Stronger exchange-level controls to halt trading should be implemented on Indian exchanges to avoid a repeat of the crash that occurred on the National Stock Exchange (NSE) this month, a new report has warned.
The Nifty index, comprised of the top 50 stocks on the NSE, dipped by US$70 billion after a fat finger error caused the index to slide.
Although index-level circuit breakers were tripped and halted trading for 15 minutes, orders sent before the break were executed when the market opened again, forcing the entire market down by 16%, only to recover minutes later.
Hirander Misra, co-founder and non-executive director of Forum Trading Solutions, a provider of trading platforms, and co-author of the report, warned conventional circuit breakers in India need to be overhauled.
The ideal structure should incorporate a range of fail-safes that are built into the systems of India’s major bourses, including a halt mode that stops all trading, and an individual halt mode that isolates problem stocks, according to the research.
“During the halt mode period you would ideally allow no new entry and no execution on the central order book and a pause of in-flight orders, while allowing members to cancel their own orders,” Misra said, adding the specific-stock option would cause less problems throughout the market, allowing brokers to remove orders from their systems.
“The individual stock halt mode could isolate the potentially catastrophic effect and make sure nothing else has a dependency on those orders, essentially eliminating any knock-on effect,” Misra said.
Better supervision
The report also recommends increased market supervision with new surveillance tools, and highlights the fact that NSE system has only undergone upgrades, not a major overhaul, since 1992.
When the 5 October flash crash occurred, many speculated the rise in algorithmic and high-frequency trading (HFT) was to blame, although the rise in computer-based trading will necessitate stricter exchange controls, according to Misra.

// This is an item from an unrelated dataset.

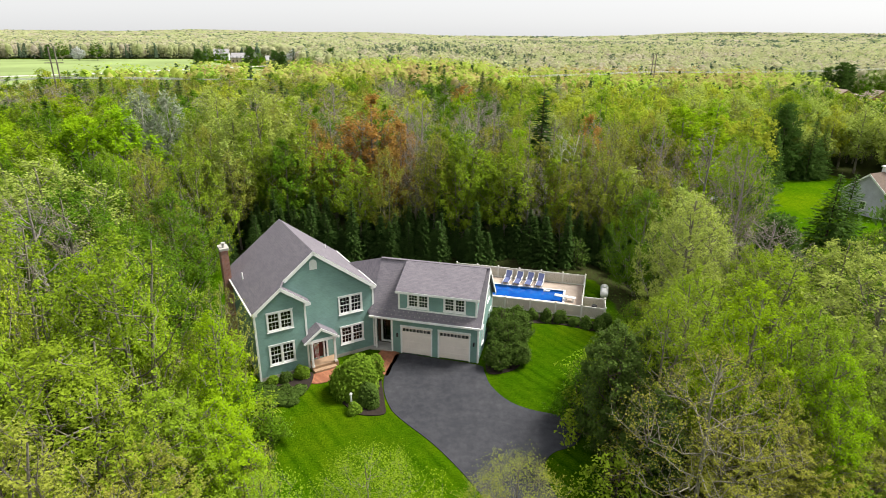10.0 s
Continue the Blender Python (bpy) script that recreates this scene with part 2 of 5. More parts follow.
def pine(seed, H=13.0, R=4.0, leaves=5000, size=0.3, taper=0.62, tiers=13):
    """A white pine: tiers of level limbs with upturned tufts."""
    rng = np.random.RandomState(seed)
    wood = Wood()
    tz = np.linspace(0, 1, 6)
    wood.limb(np.stack([tz * 0.3, tz * 0.1, tz * H], 1), 0.24 * (1.08 - tz) + 0.015, 7)
    cs, ds = [], []
    per = leaves // (tiers * 6 * 6)
    for i in range(tiers):
        f = 0.12 + 0.86 * i / tiers
        for j in range(6):
            az = 2 * np.pi * j / 6 + i * 0.9 + rng.uniform(-0.35, 0.35)
            L = R * (1 - f) ** taper * rng.uniform(0.6, 1.2) + 0.25
            up = 0.05 + 0.45 * f
            k = np.linspace(0, 1, 4)[:, None]
            d = np.array([np.cos(az), np.sin(az), up])
            p0 = np.array([0.3 * f, 0.1 * f, f * H + rng.uniform(-0.25, 0.25)])
            path = p0 + d * L * k + np.array([0, 0, 0.22 * L]) * k ** 2
            wood.limb(path, 0.055 * (1.1 - k[:, 0]) * (1.1 - f) + 0.01, 4)
            for w in range(2 + int(9 * L / R)):
                kk = rng.uniform(0.3, 1.0)
                side = np.array([-np.sin(az), np.cos(az), 0]) * rng.uniform(-0.5, 0.5) * L * (1.15 - kk)
                q0 = p0 + d * L * kk + np.array([0, 0, 0.22 * L * kk * kk]) + side
                cs.append(q0 + rng.normal(0, 1, (per, 3)) * np.array([0.36, 0.36, 0.14]))
                ds.append(np.repeat((d + np.array([0, 0, 0.7]))[None], per, 0) + rng.normal(0, 0.6, (per, 3)))
    c, d = np.concatenate(cs), np.concatenate(ds)
    d /= np.linalg.norm(d, axis=1, keepdims=True)
    n = len(c)
    s = np.cross(d, rng.normal(0, 1, (n, 3)))
    s /= np.linalg.norm(s, axis=1, keepdims=True)
    a = size * rng.uniform(0.6, 1.25, (n, 1))
    v = np.stack([c - d * a * 0.5, c + s * a * 0.42, c + d * a, c - s * a * 0.42], 1)
    return wood, v.reshape(-1, 3), np.arange(n * 4).reshape(n, 4)


def shrub_leaves(seed, rx, ry, rz, leaves, size, lumps=9):
    """Leaf sprays on the skin of a cluster of lumps that stands on the ground."""
    rng = np.random.RandomState(seed)
    c0 = rng.normal(0, 1, (lumps, 3))
    c0 /= np.linalg.norm(c0, axis=1, keepdims=True)
    c0 *= rng.uniform(0.25, 0.55, (lumps, 1))
    c0[:, 2] = np.abs(c0[:, 2])
    pick = rng.randint(0, lumps, leaves)
    d = rng.normal(0, 1, (leaves, 3))
    d[:, 2] = d[:, 2] + 0.25
    d /= np.linalg.norm(d, axis=1, keepdims=True)
    p = c0[pick] + d * rng.uniform(0.36, 0.52, (leaves, 1))
    p[:, 2] = np.abs(p[:, 2])
    p = p * np.array([rx, ry, rz]) * 1.08
    return leaf_tris(p, size, rng, 0.3, d * 1.2)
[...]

“Algo trading and HFT isn’t inherently bad. It’s not the volume of orders that’s the problem, it’s about having the right level of monitoring and controls in the core system.
“Any well-designed modern system with the right checks in place should be able to handle high volumes and unexpected market events,” Misra said.
Despite the Securities and Exchange Board of India launching an investigation into the crash, the regulator is yet to announce any rule changes that would add further fail-safes into the system.
The India flash crash draws parallels to the 2010 US flash crash that saw the Dow Jones Industrial Average to plunge by 9% within five minutes, due to an unconstrained algo trade deployed by a mutual fund, only to recover the majority of losses 20 minutes later.